BRIEF:
Output the material below unchanged, apart from leaving out the pictures.

## Begin INFORMATION PROVIDED

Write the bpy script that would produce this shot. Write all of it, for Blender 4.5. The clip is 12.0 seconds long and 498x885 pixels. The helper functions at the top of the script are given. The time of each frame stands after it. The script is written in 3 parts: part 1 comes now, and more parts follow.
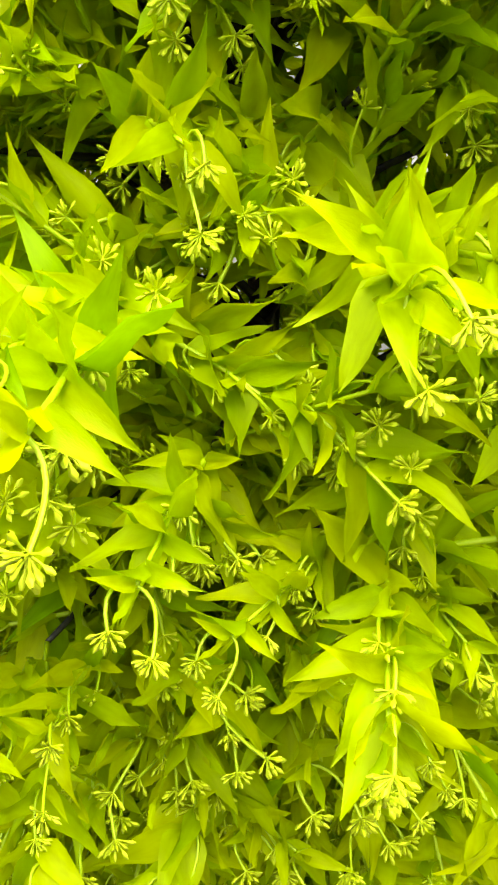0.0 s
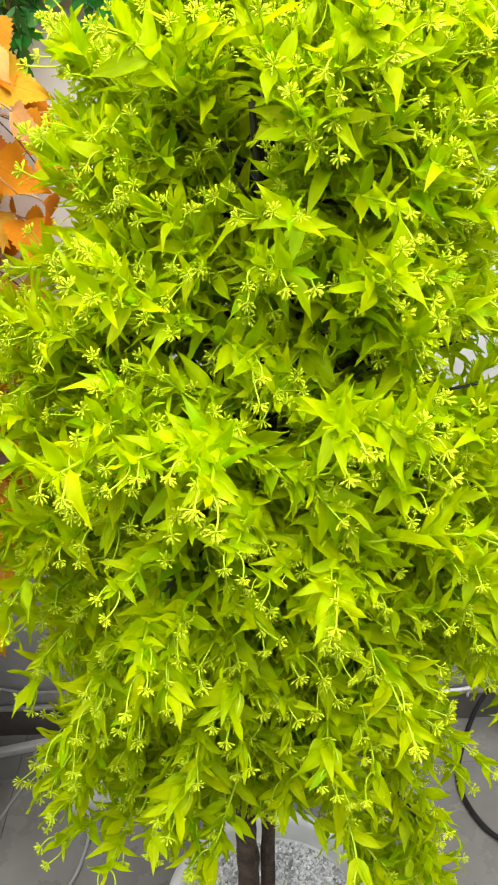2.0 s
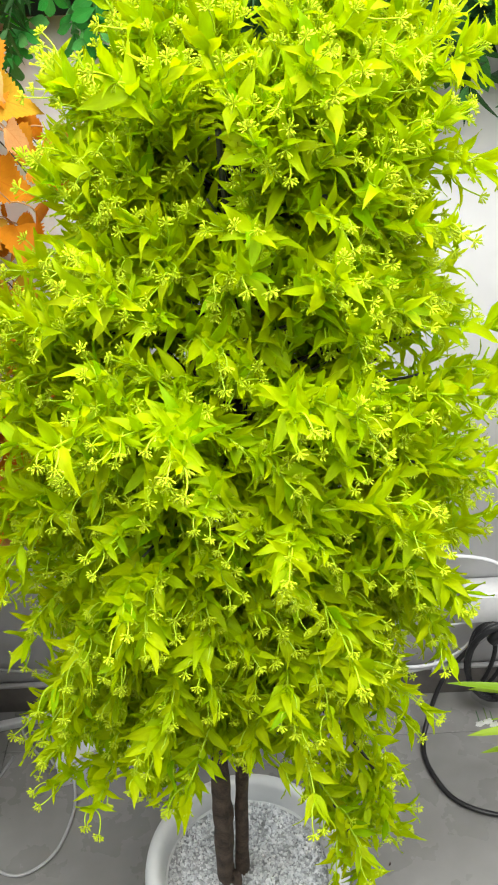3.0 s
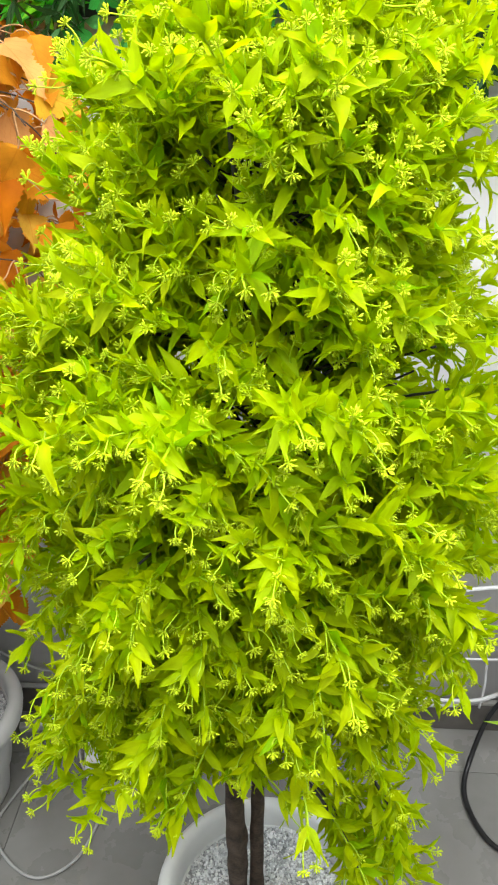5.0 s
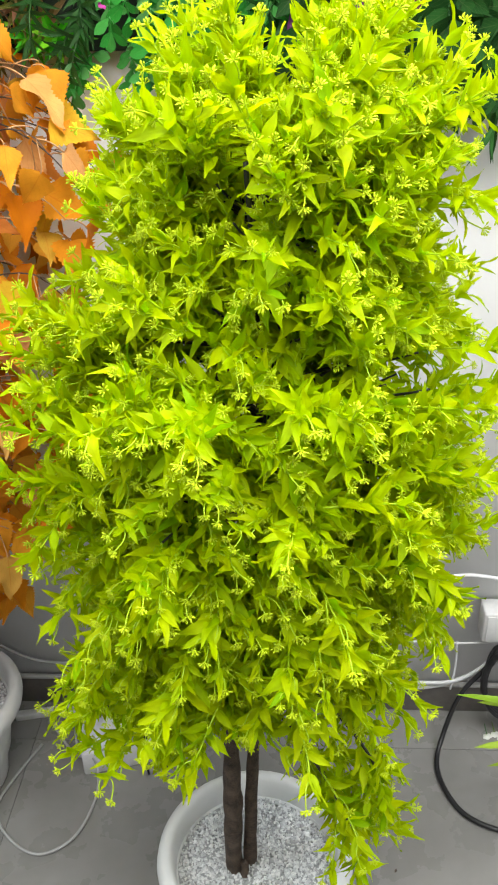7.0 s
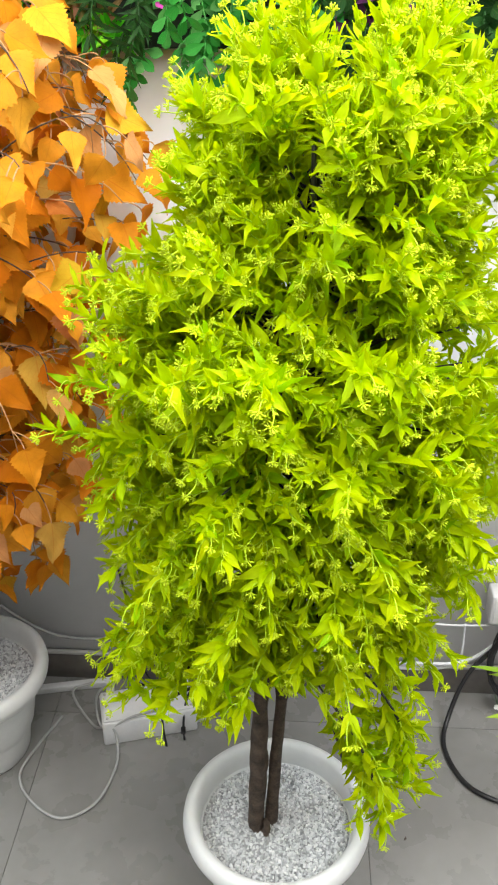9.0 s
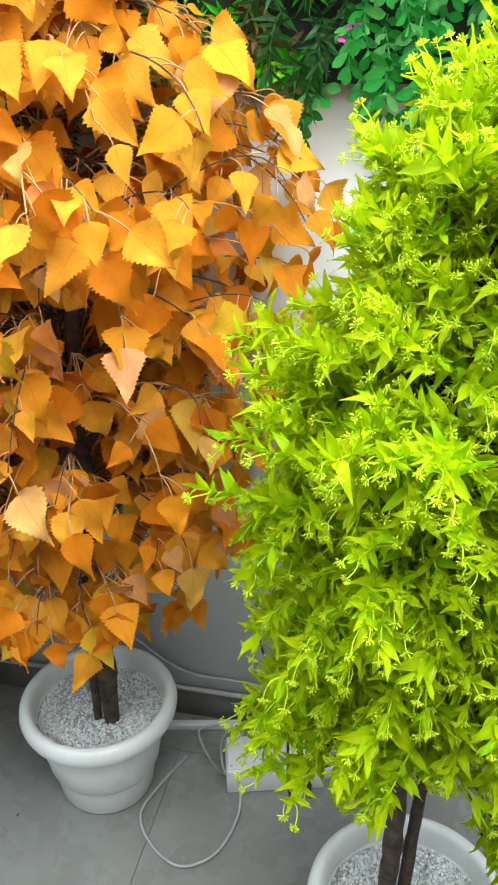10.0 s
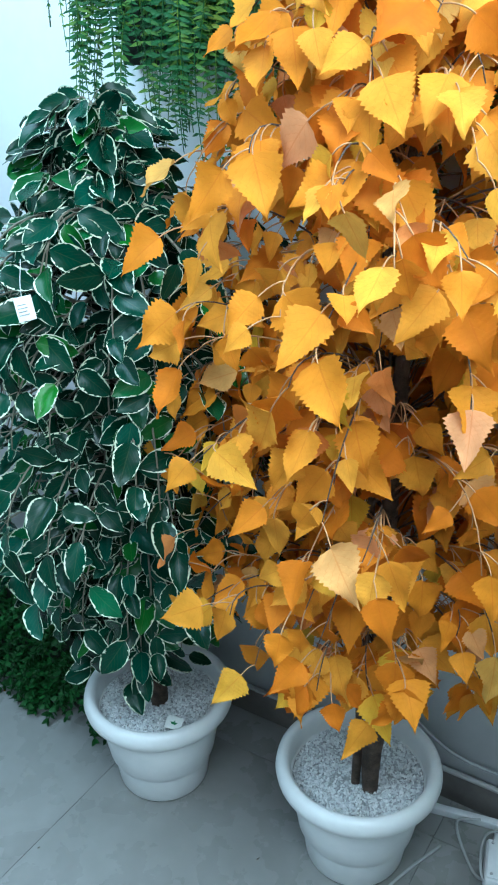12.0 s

## End INFORMATION PROVIDED

OUTPUT OF THE EXERCISE:
Write the bpy script that would produce this shot. Write all of it, for Blender 4.5. The clip is 12.0 seconds long and 498x885 pixels. The helper functions at the top of the script are given. The time of each frame stands after it. The script is written in 3 parts: part 1 comes now, and more parts follow.
0.0 s
2.0 s
3.0 s
5.0 s
7.0 s
9.0 s
10.0 s
12.0 s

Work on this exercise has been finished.